I’d like to finalize the API and to make sure that all the reported numbers and their names make sense and are intuitive. So if you get a chance please kindly play with the latest version and let me know if anything is unclear/confusing/can be improved/etc.
These are helpful updates. I am making more progress on these tests and I think the notebooks look cleaner now.
I am getting an error I don’t understand, which I believe comes from IPytExperiments.
The error is not thrown consistently, and it has something to do with the del call, but I can’t figure out what.
---------------------------------------------------------------------------
AttributeError Traceback (most recent call last)

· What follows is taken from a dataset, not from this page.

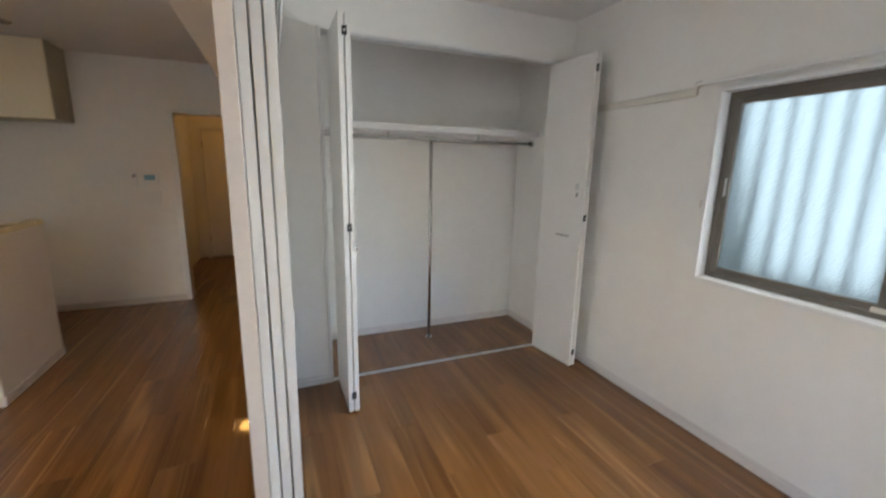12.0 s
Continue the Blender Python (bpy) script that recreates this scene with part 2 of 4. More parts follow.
DARKGLASS = mat("dark_window_glass", (0.022, 0.028, 0.032), 0.25, noise_scale=1, vary=0.2, coat=0.0)
LOUVRE = mat("grey_louvre", (0.20, 0.23, 0.24), 0.5, noise_scale=2, vary=0.08)
YELLOW = mat("yellow_sign", (0.80, 0.50, 0.03), 0.5, noise_scale=3, vary=0.05)
RED = mat("red_lens", (0.55, 0.02, 0.015), 0.2, noise_scale=9, vary=0.1, coat=0.6)
CARDARK = mat("dark_purple_car_paint", (0.0045, 0.0032, 0.006), 0.5, 0.0, noise_scale=2, vary=0.1, coat=0.0)
CARWHITE = mat("white_car_paint", (0.62, 0.62, 0.62), 0.35, noise_scale=2, vary=0.03, coat=0.1)
CARBLUE = mat("blue_car_paint", (0.05, 0.10, 0.22), 0.25, 0.3, noise_scale=2, vary=0.06, coat=0.8)
for dull in (CARDARK, DARKGLASS, CARBLUE):
    dull.node_tree.nodes["Principled BSDF"].inputs["Specular IOR Level"].default_value = 0.12
# Colour of an added wall that dims what the frosted glass shows.
BACKDROPGREEN = mat("dull_green_backdrop_paint", (0.15, 0.185, 0.16), 0.7, noise_scale=0.7, vary=0.12, bump=0.3, bump_scale=12)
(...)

~/anaconda3/envs/fastaiv1_dev/lib/python3.7/site-packages/backcall/backcall.py in adapted(*args, **kwargs)
102 kwargs.pop(name)
103 # print(args, kwargs, unmatched_pos, cut_positional, unmatched_kw)
--> 104 return callback(*args, **kwargs)
105
106 return adapted
~/anaconda3/envs/fastaiv1_dev/lib/python3.7/site-packages/ipyexperiments/cell_logger.py in post_run_cell(self)
158
159 if self.backend != 'cpu':
--> 160 self.gpu_mem_used_new = self.exp.gpu_ram_used()
161
162 # delta_used is the difference between current used mem and used mem at the start
AttributeError: 'NoneType' object has no attribute 'gpu_ram_used'
(fyi, I moved your report and my followup to the thread where it belongs so that we don’t discuss off-topic things there.)
Yup, I’ve been battling with this one for a while.
It seems to have to do with python threads. There is a peak memory manager python thread and there is the ipython callback thread . I need to be able to do an atomic check and quit the thread if that check fails, but I’m not sure how one goes about this in python threads. What happens now is that it intermittently fails at:
if are_we_still_running:
do_something()
where it succeeds at the conditional check, and gets immediately yilded to the main process, and when it comes back do_something fails, because the condition is no longer true.
Because of two overlapping contexts - cell-level and notebook level, which reference each other in order to avoid circular references and have del exp do the right thing, I use a weakref proxy - that’s where it fails, since the proxy is gone and the thread still wants to run. so I’m not quite sure how to resolve this race condition.
And I can’t kill the ipython thread, that would be a disaster.
And if I keep the real parent object and not a proxy the sub-system will prevent it from being destroyed, which defeats the purpose of the experiment.
Perhaps I made a design mistake and it needs to be redone.
Yes, I made a first attempt with lock yesterday and thanks to the test suite it caught a deadlock, so I need to try harder. But yes, it seems to be the only way to make it thread-safe.
Thank you for the link, @Kaspar - this was an excellent article (and the comments after fix some of the incorrect things said in the article).
the negative mem report has been fixed in master, I’m just waiting to find time to fix the thread race condition and will make a new release. until then install:
Mhh, apart from the negative mem, it reports a wrong value (when positive), as you may see in the notebook.
But maybe it’s part of the same issue as the negative mem.